Do We Hold Ourselves Accountable For the Way We Live?

1Co 5:1  It is actually reported that there is sexual immorality among you, and of a kind that is not tolerated even among pagans, for a man has his father's wife. 1Co 5:2  And you are arrogant! Ought you not rather to mourn? Let him who has done this be removed from among you.

In Ch. 5 of 1 Corinthians Paul address the need for church discipline due to gross sin that was going on within the church.  Church discipline is not a pleasant subject and for this reason and others it is usually ignored or greatly modified today.  When sin is not dealt with biblically it is many times excused by saying something like, “Who are we to cast the first stone” or “We want to be tolerant of people’s problems and not cast them out and leave them to fend for themselves” and many more excuses.  But there are a couple of important problems with this kind of thinking.

First of all it basically suggests that we are more holy than God when we disobey under the assumption that we know better than he does.  If he tells us that there are certain sinful lifestyles and actions that cannot be tolerated within the church then that is the end of the conversation.  It would seem that we are indeed capable of understanding that there are times in which we must judge certain sins and sinners as in need of censorship even by other sinners.  In the next chapter when addressing taking each other to court Paul says that Christians are going to be judging the world and angels and so suggests that we have enough light and wisdom to be able to recognize sin and sin’s destructive power and do something about it even in this life.  Only those with light have the ability and right to make judgments on moral issues.

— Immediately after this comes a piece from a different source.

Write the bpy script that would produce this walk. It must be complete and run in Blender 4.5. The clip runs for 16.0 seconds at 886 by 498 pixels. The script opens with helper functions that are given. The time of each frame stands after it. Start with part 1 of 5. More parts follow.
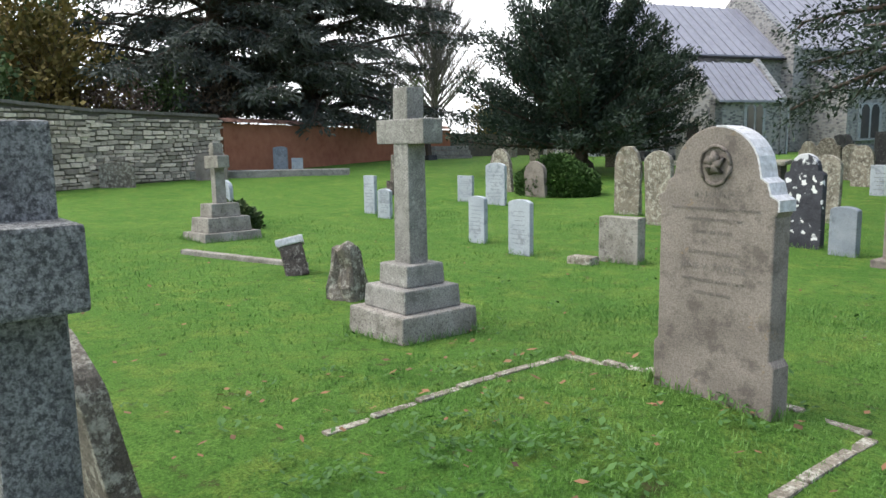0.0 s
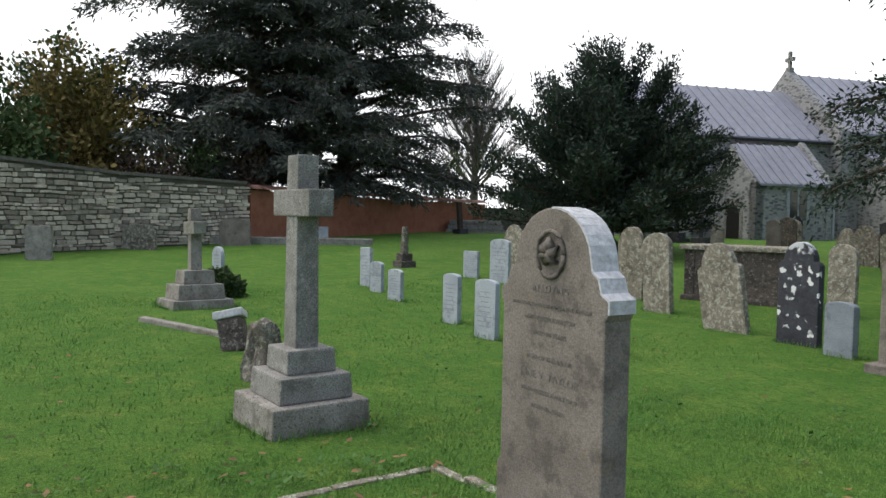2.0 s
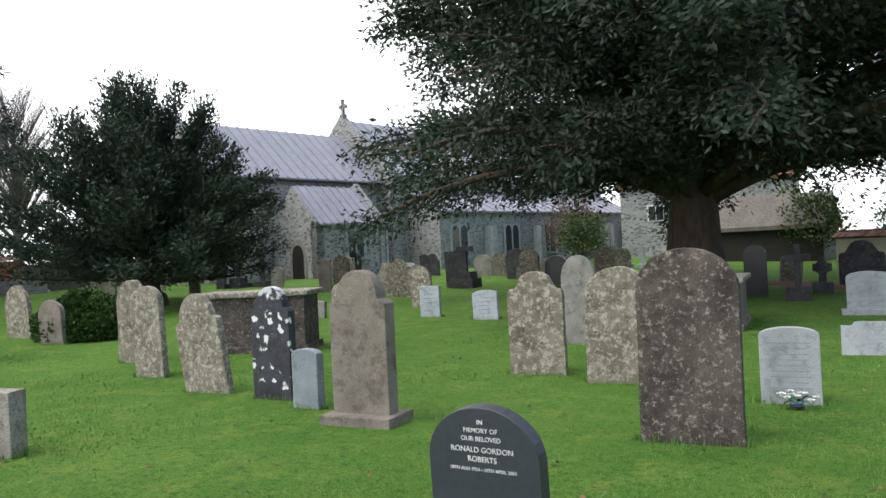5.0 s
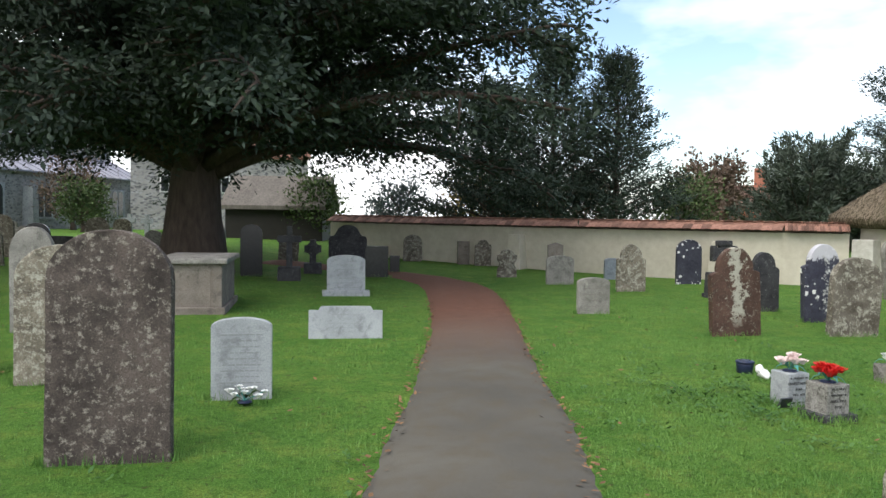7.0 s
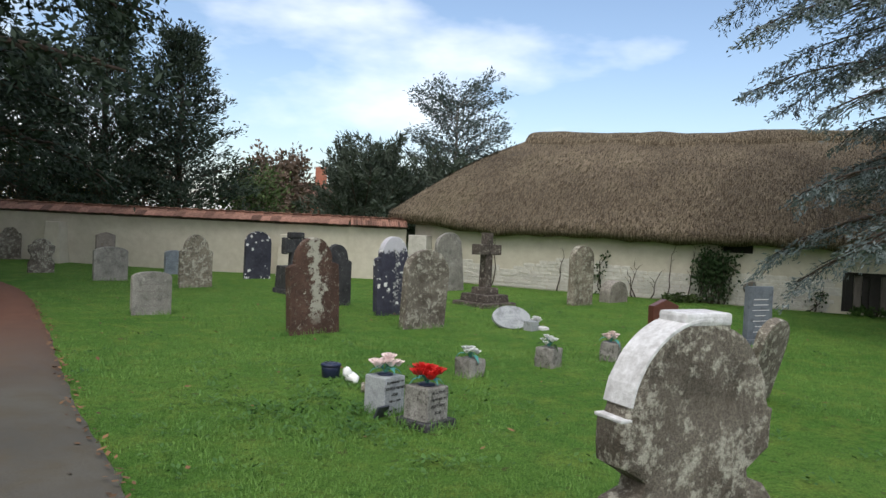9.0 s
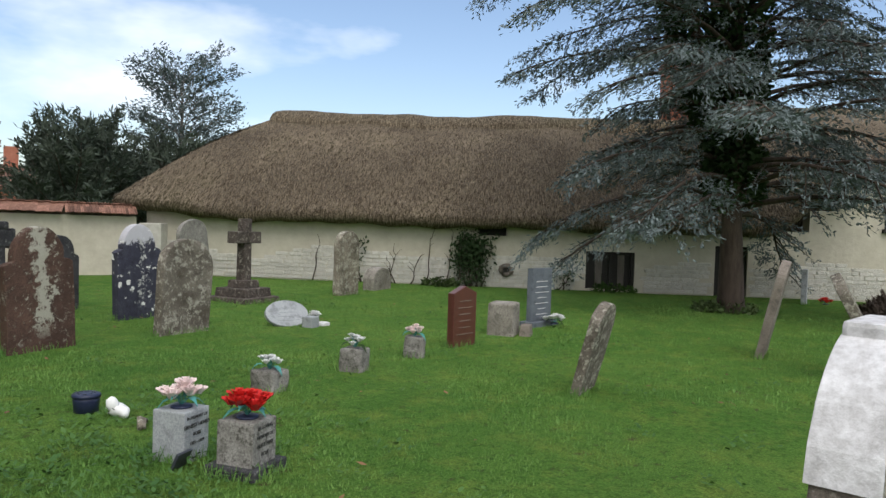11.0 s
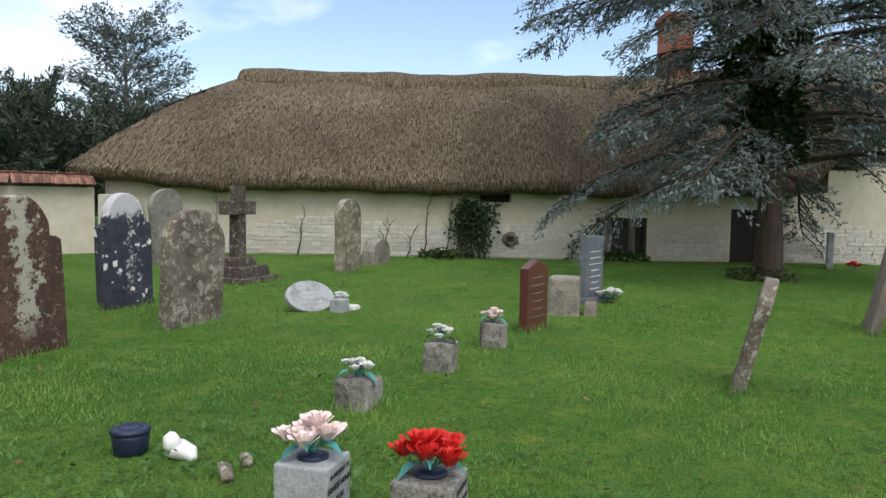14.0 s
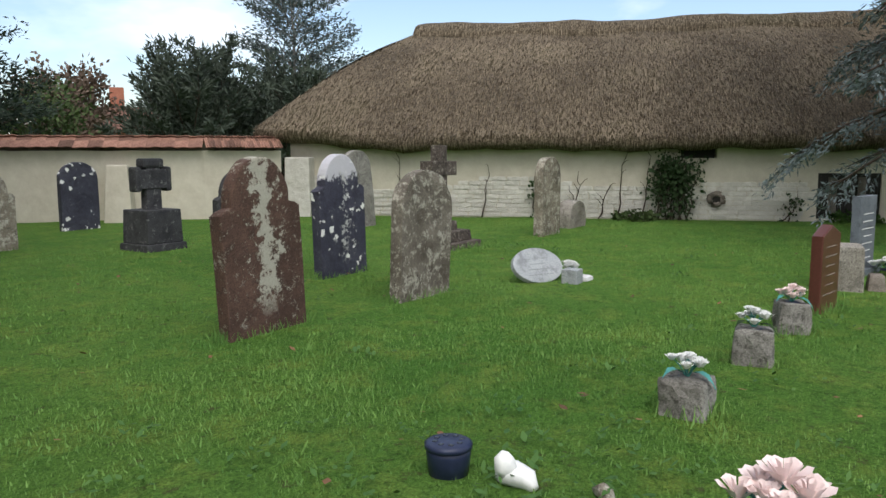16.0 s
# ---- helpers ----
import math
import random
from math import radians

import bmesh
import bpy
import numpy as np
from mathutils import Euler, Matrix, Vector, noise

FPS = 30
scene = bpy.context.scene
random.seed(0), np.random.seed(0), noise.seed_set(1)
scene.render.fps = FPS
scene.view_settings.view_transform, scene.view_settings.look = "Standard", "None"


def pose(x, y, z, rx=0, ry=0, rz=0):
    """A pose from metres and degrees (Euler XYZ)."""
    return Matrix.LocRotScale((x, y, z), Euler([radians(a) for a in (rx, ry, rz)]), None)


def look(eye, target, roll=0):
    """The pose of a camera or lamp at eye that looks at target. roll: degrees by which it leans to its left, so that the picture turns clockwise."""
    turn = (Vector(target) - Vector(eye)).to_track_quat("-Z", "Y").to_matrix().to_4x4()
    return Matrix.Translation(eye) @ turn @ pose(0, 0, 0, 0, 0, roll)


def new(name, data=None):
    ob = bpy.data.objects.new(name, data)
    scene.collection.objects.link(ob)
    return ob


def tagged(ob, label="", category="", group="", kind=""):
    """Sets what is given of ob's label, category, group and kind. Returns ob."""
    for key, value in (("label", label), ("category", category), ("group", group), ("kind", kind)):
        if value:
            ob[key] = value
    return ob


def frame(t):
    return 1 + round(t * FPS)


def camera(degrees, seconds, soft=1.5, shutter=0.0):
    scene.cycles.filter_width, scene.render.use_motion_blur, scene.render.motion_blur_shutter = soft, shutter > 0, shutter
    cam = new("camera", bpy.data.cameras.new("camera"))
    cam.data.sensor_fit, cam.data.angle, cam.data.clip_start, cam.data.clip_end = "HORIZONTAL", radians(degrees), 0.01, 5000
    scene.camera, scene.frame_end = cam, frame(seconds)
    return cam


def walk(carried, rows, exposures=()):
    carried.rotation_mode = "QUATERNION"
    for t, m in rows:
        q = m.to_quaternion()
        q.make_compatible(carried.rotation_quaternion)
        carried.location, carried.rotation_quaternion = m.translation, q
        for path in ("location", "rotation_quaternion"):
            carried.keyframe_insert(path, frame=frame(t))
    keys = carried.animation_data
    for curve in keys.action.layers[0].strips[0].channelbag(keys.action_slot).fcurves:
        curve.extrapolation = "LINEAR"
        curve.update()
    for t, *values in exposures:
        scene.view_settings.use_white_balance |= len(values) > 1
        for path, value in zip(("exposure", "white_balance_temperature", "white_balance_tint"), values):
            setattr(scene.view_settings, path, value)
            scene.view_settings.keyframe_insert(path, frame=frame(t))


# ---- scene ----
cam = camera(60.6, 16.0)
PATH = [
    (0, (-1.13, -3.746, 1.674), (-2.669, -2.5, 1.394), -0.9),
    (0.5, (-1.06, -3.469, 1.665), (-2.677, -2.324, 1.393), -1.6),
    (1, (-1.027, -3.15, 1.685), (-2.675, -2.041, 1.451), -1.4),
    (1.5, (-0.939, -2.761, 1.701), (-2.598, -1.65, 1.57), 1.2),
    (2, (-0.886, -2.338, 1.693), (-2.521, -1.191, 1.603), 1.1),
    (2.5, (-0.893, -1.897, 1.699), (-2.417, -0.603, 1.638), -0.4),
    (3, (-0.747, -1.537, 1.69), (-2.25, -0.218, 1.661), -1.0),
    (3.5, (-0.672, -1.097, 1.687), (-2.028, 0.373, 1.665), -1.6),
    (4, (-0.663, -0.656, 1.677), (-1.862, 0.945, 1.67), -2.8),
    (4.2, (-0.631, -0.507, 1.684), (-1.788, 1.124, 1.689), -3.0),
    (6.3, (-0.11, 0.435, 1.804), (-0.268, 2.428, 1.749), -0.8),
    (6.5, (-0.042, 0.552, 1.809), (-0.103, 2.55, 1.741), -0.5),
    (7, (0.051, 0.966, 1.796), (0.383, 2.936, 1.714), 0.8),
    (7.5, (0.218, 1.364, 1.737), (0.818, 3.27, 1.653), 1.5),
    (8, (0.332, 1.71, 1.731), (1.156, 3.531, 1.656), 1.8),
    (8.5, (0.49, 2.195, 1.675), (1.642, 3.828, 1.613), 2.3),
    (9, (0.645, 2.544, 1.64), (1.978, 4.034, 1.581), 2.7),
    (9.5, (0.83, 2.935, 1.615), (2.312, 4.277, 1.561), 2.6),
    (10, (0.855, 3.347, 1.601), (2.435, 4.572, 1.556), 2.9),
    (10.2, (0.887, 3.484, 1.594), (2.513, 4.648, 1.547), 2.7),
    (12.3, (1.521, 4.935, 1.541), (3.387, 5.649, 1.452), 1.3),
    (12.5, (1.542, 5.068, 1.548), (3.406, 5.787, 1.454), 1.2),
    (13, (1.617, 5.444, 1.524), (3.476, 6.176, 1.428), 1.1),
    (13.5, (1.81, 5.75, 1.48), (3.663, 6.496, 1.379), 1.1),
    (14, (1.979, 6.035, 1.457), (3.818, 6.808, 1.316), 1.0),
    (14.5, (2.102, 6.397, 1.422), (3.934, 7.173, 1.214), 1.1),
    (15, (2.233, 6.721, 1.409), (4.022, 7.582, 1.169), 0.7),
    (15.5, (2.368, 7.052, 1.422), (4.111, 8.0, 1.17), 0.5),
    (16, (2.396, 7.438, 1.412), (4.051, 8.533, 1.164), -0.1),
]
walk(cam, [(t, look(e, g, r)) for t, e, g, r in PATH], [(0, 1.4), (1.2, 0.9), (3.0, 0.72), (4.2, 1.02), (6.3, 1.3), (8.0, 0.85), (10, 0.66), (13, 0.65), (14.8, 0.95), (16, 0.78)])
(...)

Then we have the idea that we are just as bad as the offender and so shouldn't point the finger.  This sounds humble and spiritual but it is full of problems.  Church discipline as it is set forth in the NT is to be used for gross public, divisive and damaging sins that must be dealt with for the good of the church and the reputation of the Lord.  The problem with such a pseudo-humble attitude is that it fails to take into consideration that all saints have been given a new nature that loves righteousness and hates evil. 

Yes it is easy for us to be self-righteous and to see everyone’s sin but our own, but we are not speaking of merely finding faults with others.  Paul is addressing public, obvious, divisive sins that are demeaning the name of Christ and dangerous to the life and reputation of the church.  Putting all this together Paul is saying that Christians should have enough spiritual sense to recognize activity that cannot be tolerated from the everyday remaining sin in our lives and to love Christ enough to do the hard thing and remove those who will not repent from the church lest we all become party to the same sins.  The Bible teaches that all saints have been changed and that this will lead to a different kind of life than they led before.

If we don’t hold ourselves accountable to the Word and hold each other accountable on serious issues either because we are too lazy (and by that I mean our love for the Lord is so shallow) or with the excuse that we are no better than they are, then two options are available to us.  Either we had better get right with the Lord and get our lives under his control as we are commanded in Scripture or we need to quit pretending that we are saved and disband the church. 

Either we have been transformed and are capable of living lives that honor Christ and can be held accountable by the church to do so or everything the Bible teaches about the Holy Spirit is a lie.  But if God’s power can change us and produce some level of purity in the church then we need to pursue that and not make excuses for lives that offer little to no evidence of salvation.